La democracia fue un sistema inventado por los hombres para hacerse a sí mismos más libres dentro de una sociedad más justa. Y con ese espíritu, ese sistema fue capaz de alzar un modo de vida en común repleto de vitalidad y de vigor. Cuanto más democrática era una sociedad, más fuerte se hacía. Sencillamente porque los ciudadanos la veían como algo suyo, como una seña que formaba parte de su íntima razón de ser.
Pero hace ya tiempo que los valores que fundamentaban la sociedad democrática se han pervertido y han vencido las leyes ciegas del mercado libre y del capitalismo voraz sobre los principios de solidaridad y de justicia. El monopolio del poder lo detentan ahora las finanzas y ese poder no elegido en las urnas crea un sistema sin alma, basado, tan sólo, en el beneficio. Hoy, el FMI, el Banco Europeo, las agencias de calificación, las «troikas» y otros organismos de parecido jaez son mucho más poderosos que la mayoría de los gobiernos elegidos libremente. Y peor todavía: a su arrimo, continúan creándose entidades de decisión económica exentas de control parlamentario.

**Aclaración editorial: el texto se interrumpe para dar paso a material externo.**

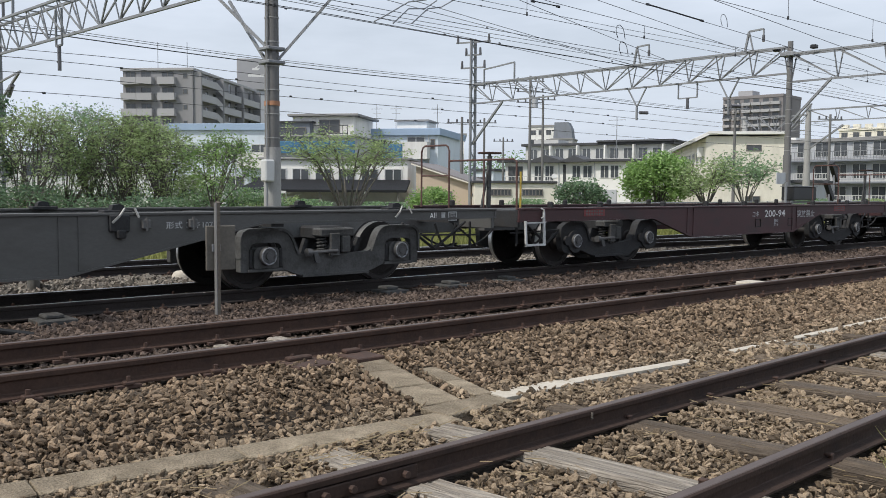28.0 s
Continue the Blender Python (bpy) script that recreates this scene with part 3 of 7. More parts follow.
# yellow tag nailed to a sleeper
tag = thing("yellow_tag", pose(2.08, 2.78, -0.062, 0, 0, 14), "yellow plastic tag with dark marks nailed to a sleeper", "tag")
part("plate", G().box(-0.075, 0.075, -0.045, 0.045, 0, 0.006, 0.002), M["tag_yellow"], tag)
for x0, y0, y1 in ((-0.03, 0.0, 0.008), (0.012, -0.02, 0.008), (-0.03, -0.022, -0.015)):
    part("printed_bar", G().box(x0, 0.02, y0, y1, 0.006, 0.0075), M["gold"], tag)


# ---------------------------------------------------------------- the goods train
SPEED = 6.298
TRAIN_Y = 10.686
MOVING = []            # things that roll with the train: (object, place at the clip's start)
WHEELSETS = []


def rides(ob, s, y, z):
    MOVING.append((ob, s, y, z))
    return ob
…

No obstante, sin ideales ni valores, no hay democracia posible. Y así surgen las dictaduras e intransigencias a las que no sabemos enfrentarnos: el Assad, Estado Islámico, Libia…. Y la corrupción campa libremente por el mundo y hace posibles los Tianin, burlando leyes de control ecológico. Y el paro y el hambre aumentan porque lo prioritario es reflotar a los bancos. Y miles de personas huyen de sus hogares en busca de patrias nuevas que les reciben con muros y alambradas. Y este volcánico proceso no se detiene sencillamente porque las convicciones democráticas se han debilitado y nadie las defiende con vigor suficiente. Hay armas, pero no principios.
Por cierto: la democracia, un invento griego, la salvaron en Maratón diez mil hombres libres –entre ellos el dramaturgo Esquilo– luchando contra los doscientos mil soldados de un despótico emperador persa. Los banqueros del Ática permanecieron, entretanto, encerrados en sus casas.